ROANOKE TIMES

                         Roanoke Times
                 Copyright (c) 1995, Landmark Communications, Inc.

DATE: THURSDAY, January 26, 1995                   TAG: 9501270013
SECTION: CURRENT                    PAGE: NRV3   EDITION: NEW RIVER VALLEY 
SOURCE: RAY COX STAFF WRITER
DATELINE: RADFORD                                 LENGTH: Long


NOW THIS IS SERIOUS EXPERIENCE

The good ones you can tell by length of varsity service.

Three years on varsity generally means he was too able-bodied to be left on the junior varsity as a sophomore. In other words, the player had learned all he was going to learn on the JV and needed to be challenged to further develop as a player. Plus, the varsity coach figured the kid was going to help the team.

Four years on varsity is a dead giveaway that the player was viewed as a prodigy before he even had a driver's permit. A certain star, provided that cruel fate doesn't intervene.

What then do we make of Matt Linkous, the Radford High basketball player? The 6-foot, flattop-shorn senior was on varsity before his contemporaries were in high school.

As a matter of fact, he may be the most experienced player to ever set leather high-topped foot to a New River Valley high school basketball floor. Debaters of that point are free to speak their minds, but they'll have a hard time finding anybody who played varsity for seven years.

You read that right. Linkous has played on the varsity since he was in the sixth grade.

Not all this was at Radford, mind you. This will be the third year in Bobcats black and gold for him. The previous four years were spent at tiny Gateway Christian in Lusters Gate.

This probably means his career stats deserve an asterisk - as if anybody actually knows what Linkous' career stats are. Don't ask him.

``I have no idea,'' he said.

Stats don't interest him. He doesn't even know what his current numbers are. Should he have been curious, he'd have found out that he's leading the Bobcats with an 11 point per game average while shooting 47.3 percent from the floor (42.1 percent from 3-point range) and 80 percent from the foul line. Radford coach Rick Cormany has one of those neat basketball statistical software packages to keep up with all this stuff.

Now computers, that something that interests Linkous. That's a subject that he hopes to delve into more thoroughly when he goes to college (Radford University and Ferrum College have his application). Linkous has really gotten fired up about being online since coming to Radford. They didn't have any computer curriculum when he was at Gateway.

They didn't have a lot of what he found at Radford at Gateway.

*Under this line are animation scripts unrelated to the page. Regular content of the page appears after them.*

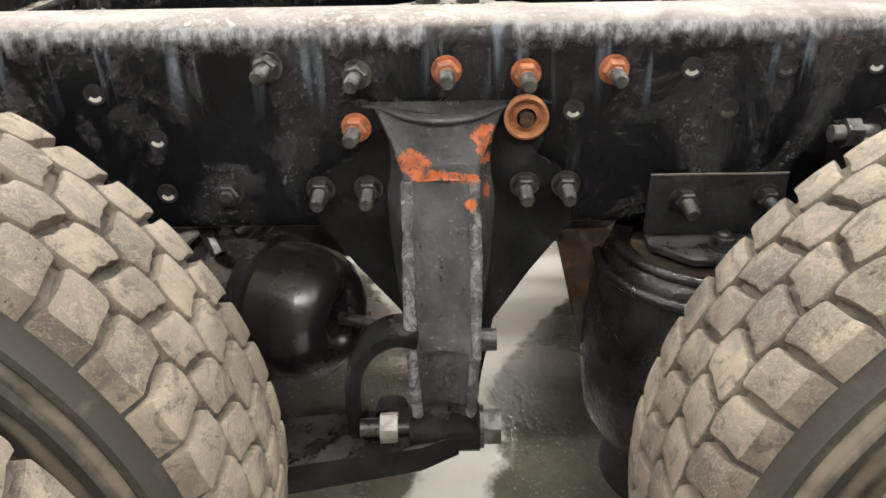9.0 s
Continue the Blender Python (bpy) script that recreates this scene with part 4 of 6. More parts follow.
# ---------------------------------------------------------------- axles
def drive_axle(ax, dusty):
    zc = 0.441 - 0.012 * ax
    cy = 0.04
    prof = [(-0.66, 0.078), (-0.42, 0.082), (-0.36, 0.087), (-0.30, 0.104), (-0.25, 0.138), (-0.19, 0.185), (-0.11, 0.215), (-0.04, 0.225), (0.0, 0.226)]
    sec = prof + [(-y, r) for y, r in prof[-2::-1]]
    rings = []
    for y, r in sec:
        k = min(1.0, max(0.0, (r - 0.075) / 0.15))
        rx = r * (1 - 0.16 * k)
        off = -0.02 * k
        rings.append([V(ax + off + rx * math.cos(a), cy + y if abs(y) < 0.5 else y, zc + r * math.sin(a)) for a in (2 * math.pi * i / 40 for i in range(40))])
    axle = part("drive_axle", loft(rings), "housing", truck, "grimy black cast drive axle housing")
    # the rough ball of the housing, its weld bead and the domed cover
    c = V(ax - 0.042, cy, zc)
    m = Matrix.Translation(c) @ Matrix.Rotation(radians(-90 - 22), 4, "Y")
    ball = lathe([(0, -0.25)] + [(0.257 * math.cos(a), 0.25 * math.sin(a)) for a in (radians(-85 + 5 * k) for k in range(18))], 64, m)
    for v in ball.verts:
        v.co += (v.co - c).normalized() * (0.010 * noise.noise(v.co * 9) + 0.004 * noise.noise(v.co * 40))
    part("casting", ball, "housing_top", axle, "dust-caked cast axle housing")
    for R, off, t in ((0.2550, -0.006, 0.0105), (0.2545, -0.031, 0.0100)):
        bead = bmesh.new()
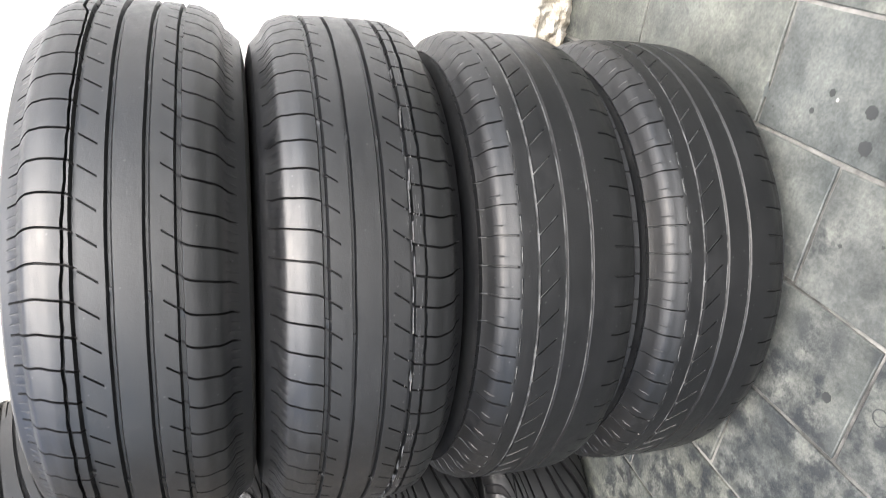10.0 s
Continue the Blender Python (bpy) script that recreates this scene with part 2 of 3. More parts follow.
def rounded(points, cut, steps=4):
    """The polygon with each corner rounded: the rounding starts at the distance cut from it."""
    out = []
    for i, p in enumerate(points):
        p, a, b = Vector(p), Vector(points[i - 1]), Vector(points[(i + 1) % len(points)])
        c = min(cut, (a - p).length * 0.45, (b - p).length * 0.45)
        s, e = p + (a - p).normalized() * c, p + (b - p).normalized() * c
        for k in range(steps + 1):
            t = k / steps
            out.append(tuple(s * (1 - t) ** 2 + p * 2 * t * (1 - t) + e * t * t))
    return out


# ---- tyres ----
def smooth_step(a, b, x):
    t = min(1, max(0, (x - a) / (b - a)))
    return t * t * (3 - 2 * t)


def tyre_mesh(name, spec, R=0.327, half=0.106, bead=0.207):
    """A tyre round z. spec: pitches, columns (fractions of a pitch), grooves (z, width, depth),
    cuts (z0, z1, fraction0, fraction1, depth), slope(z), and the slots' dust material flags."""
    k_ = spec.get("narrow", 1.0)
    tread = half * 0.79 * k_
    zs = set(np.linspace(-tread, tread, spec.get("rows", 34)).round(4))
    for z, w, d in spec["grooves"]:
        wall = min(0.0024, w * 0.33)
        zs |= {z - w / 2, z - w / 2 + wall, z, z + w / 2 - wall, z + w / 2}
    for z0, z1, *_ in spec["cuts"]:
        for z in (z0, z1):
            if abs(z) < tread:
                zs |= {z - 0.0005, z + 0.0005}
    zs = sorted(zs, reverse=True)
    keep = [zs[0]]
    for z in zs[1:]:
        if keep[-1] - z > 0.0003:
            keep.append(z)
    profile = []  # (z, r) from the top bead over the tread to the bottom bead
    up = [(half * 0.80, bead - 0.004), (half * 0.86, bead + 0.0015), (half * 0.935, bead + 0.007), (half * 0.965, bead + 0.014),
          (half * 0.985, bead + 0.024), (half * 0.985, bead + 0.0246), (half * 0.998, bead + 0.030), (half * 1.0, bead + 0.040),
          (half * 0.998, bead + 0.050), (half * 0.985, bead + 0.062), (half * 0.963, bead + 0.073), (half * 0.945, bead + 0.079), (half * 0.95, bead + 0.0805),
          (half * 0.928 * (1 + k_) / 2, R - 0.0325), (half * 0.905 * k_, R - 0.0265), (half * 0.875 * k_, R - 0.020), (half * 0.835 * k_, R - 0.0135)]

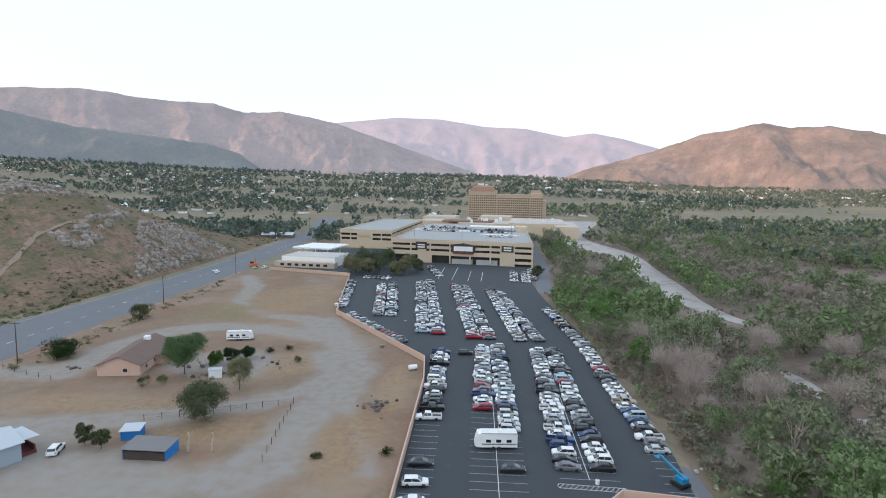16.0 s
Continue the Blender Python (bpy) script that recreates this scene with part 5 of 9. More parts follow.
wall_run("wall_low_north", "low earth-coloured block edging beside the drive", [(11.5, 82.4), (36.0, 81.4)], 0.16, 0.25, mat("dusty_block", (0.25, 0.205, 0.185), (0.19, 0.155, 0.14), 0.95, 0.5, 7.0, 0.6, 0.2))
for x, y in ((-23.6, 84.1), (-18.6, 83.8), (-13.1, 83.4), (-7.9, 83.2), (10.9, 82.4)):
    root = thing("gate_pillar", "tan block pillar with a pale cap", "pillar", pose(x, y, 0), "gate pillars")
    part("shaft", MB().box(-0.24, 0.24, -0.24, 0.24, 0, 1.45, None, 0.02), BLOCK, root)
    part("cap", MB().loft([[(-s, -s, z), (s, -s, z), (s, s, z), (-s, s, z)] for s, z in ((0.3, 1.45), (0.3, 1.52), (0.1, 1.62))]), WALK, root)
gate = thing("iron_fence", "dark iron fence between tan pillars", "fence")
for a, b in (((-23.3, 84.05), (-18.9, 83.8)), ((-18.3, 83.75), (-13.4, 83.45)), ((-12.8, 83.4), (-8.2, 83.2))):
    for z in (0.2, 1.4):
        part("rail", MB().tube([(*a, z), (*b, z)], 0.025, 4), IRON, gate)
    n = int(math.dist(a, b) / 0.14)
    pk = MB()
    for k in range(n):
        x, y = a[0] + (b[0] - a[0]) * k / n, a[1] + (b[1] - a[1]) * k / n
        pk.box(x - 0.01, x + 0.01, y - 0.01, y + 0.01, 0.1, 1.5)
    part("railing", pk, IRON, gate)


def dumpster_yard(name, label, m, w, d, h=1.7, door=True):
    root = thing(name, label, "enclosure", m, "waste enclosures")
    t = 0.13
    for x0, x1, y0, y1 in ((0, t, 0, d), (w - t, w, 0, d), (t, w - t, 0, t), (t, w - t, d - t, d)):
        part("wall_side", MB().box(x0, x1, y0, y1, 0, h), BLOCK, root)
        part("cap", MB().box(x0 - 0.02, x1 + 0.02, y0 - 0.02, y1 + 0.02, h + 0.002, h + 0.05), BLOCK, root)
    part("pad", MB().box(t, w - t, t, d - t, 0, 0.05), GREY_PLASTIC, root)
    return root


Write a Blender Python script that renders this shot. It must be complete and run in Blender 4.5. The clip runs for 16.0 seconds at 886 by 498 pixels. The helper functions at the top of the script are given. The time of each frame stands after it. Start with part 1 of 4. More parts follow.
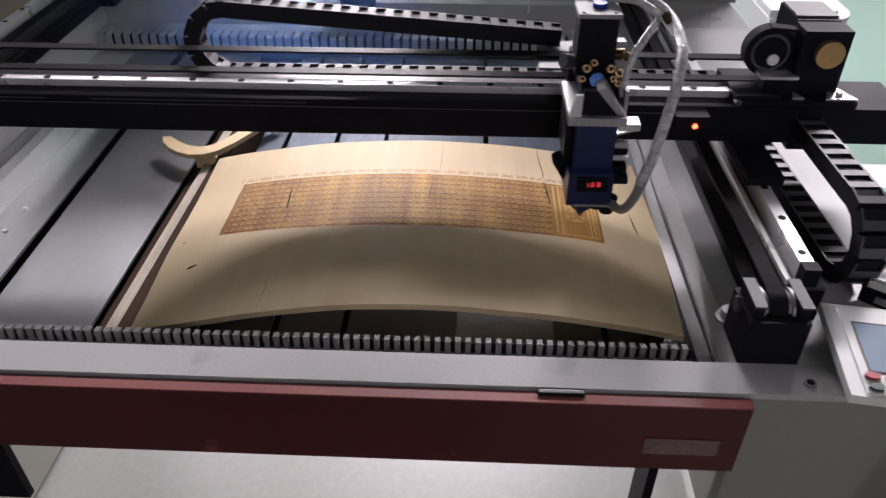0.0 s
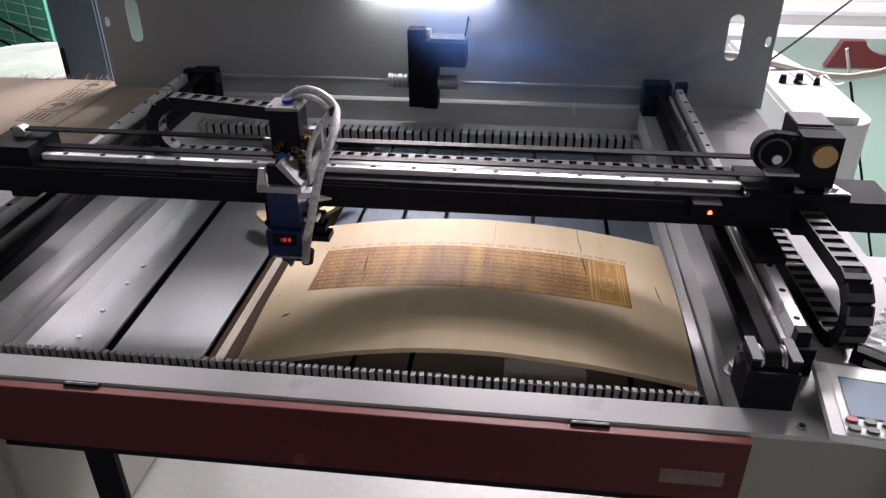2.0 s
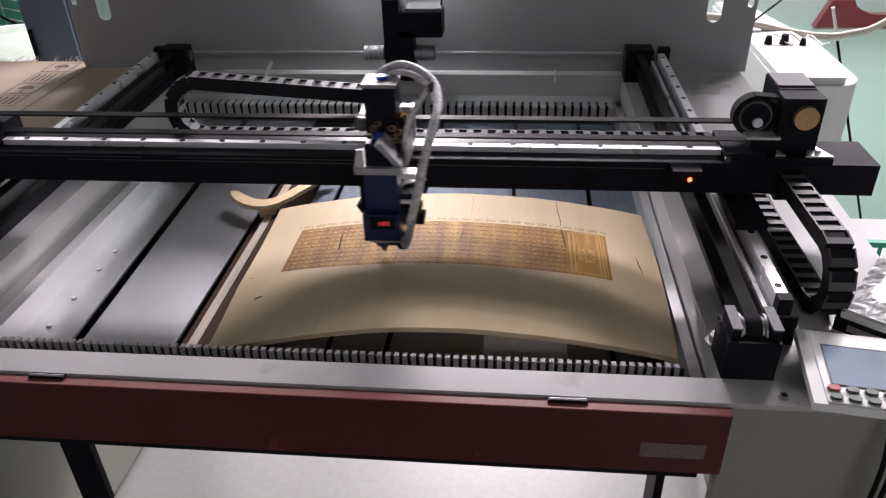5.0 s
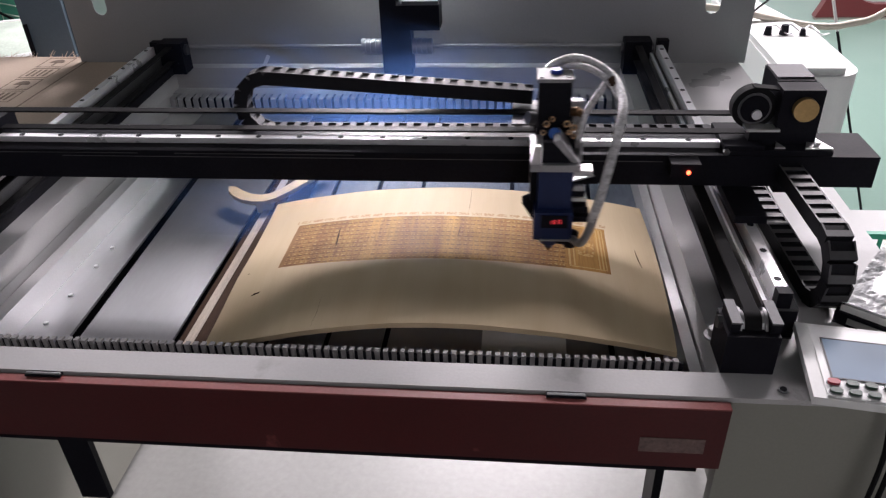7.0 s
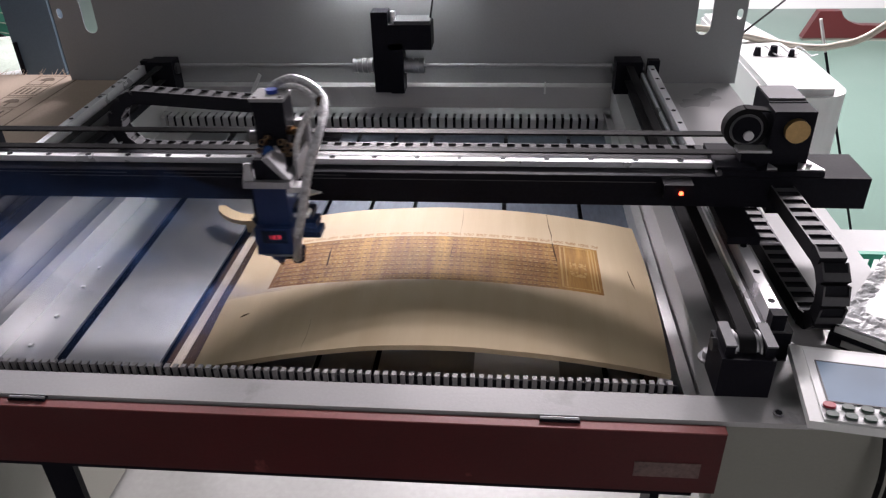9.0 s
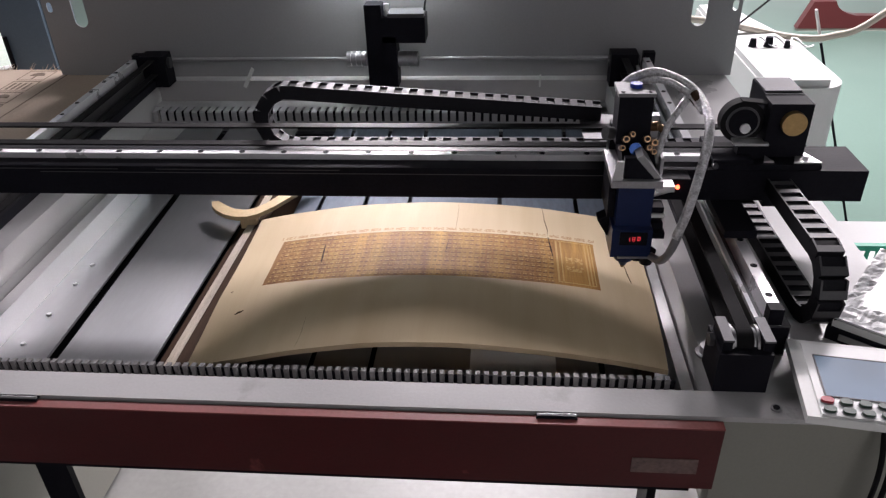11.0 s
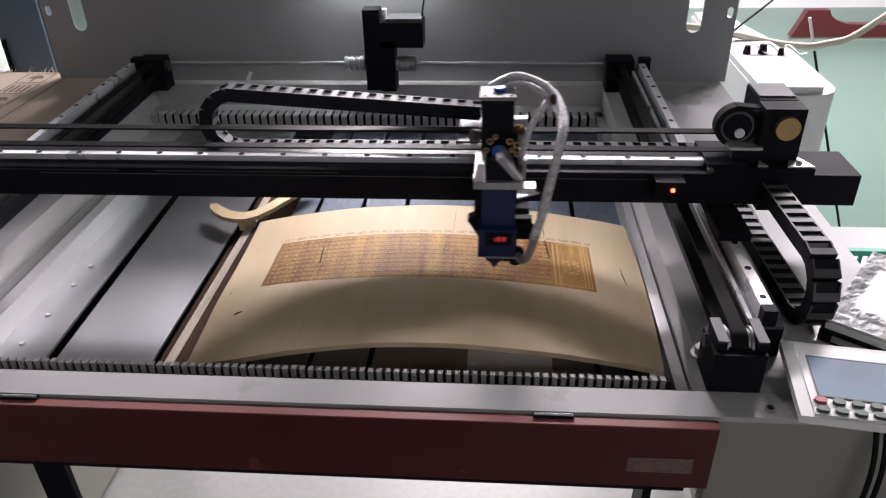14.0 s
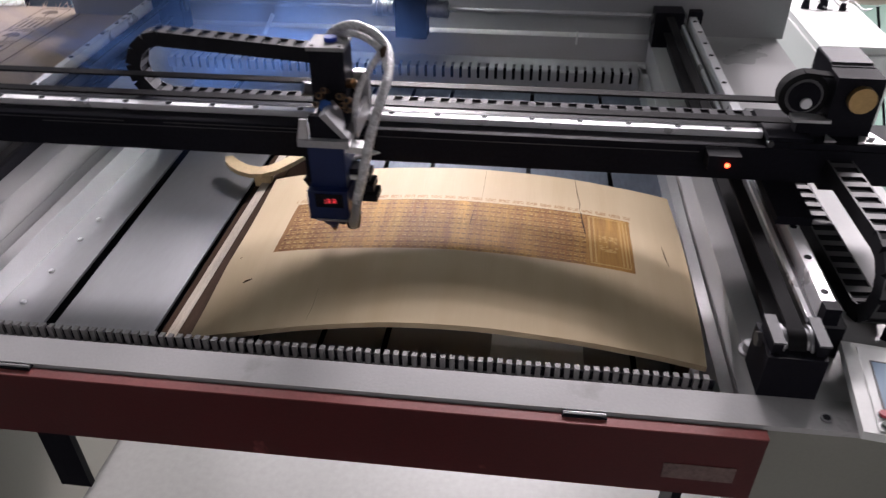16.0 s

``It was a big adjustment for me,'' he said. ``It's been challenging. There have been positives and negatives about both schools, but I'm glad I came here.''

Linkous attended Gateway beginning in the first grade. After Linkous' freshman year of high school, his brother Joey graduated, making it harder for Linkous to get to school from Radford to the other side of Blacksburg. He was too young to drive, and tuition expense was another factor.

What he found at Radford was an entirely different environment.

``Down at Gateway, people are mostly all Christian,'' he said. ``Here, I've seen some different aspect of the world. It's made me a stronger person.''

It also made him a stronger basketball and baseball player. At Gateway they had basketball, but for baseball, he had to wait for the summer league back home in Radford.

Linkous was a key member of back-to-back Old Dominion Association of Church Schools state champions at Gateway, which reached runner-up at the national tournament. Still, there wasn't much comparison to what Linkous saw at Gateway and what he encountered at Radford.

``At Gateway, almost all we saw was zone defense,'' he said. ``Here, you hardly ever see zone. It's almost always man-to-man.''

When Linkous does happen to run into a zone these days, he knows just how to behave. In a recent game against Narrows, the Green Wave went into a zone and Linkous immediately popped a pair of 3-pointers, the second stretched to a four-point play after a foul. That was the end of that zone.

What has taken some getting used to was the relative lack of success Radford had the first two years he was here. The Bobcats got hammered routinely when he was a sophomore. The improvement has been apparent last year and this, but the program is still far from being the regional power it once was.

``It was hard at first, but I can see us getting better,'' he said. ``You have to learn to take the loss with the win - not that losing is good.''

Linkous likes his basketball, but baseball is his favorite sport. A year ago, he went 3-3 as a right-handed pitcher and hit over .300.

``He's always reliable and courteous,'' Radford baseball coach Wayne Pridgen said. ``He's the kind of player you want on your team.''

Cormany agrees with that.

``Matt is an overachiever in everything he does,'' Cormany said. ``He'll come to practice sick or a little bit hurt. He'll be there. He's the definition of a team player.''

As such, Linkous is the kind of player who sets goals for his team ahead of those for himself.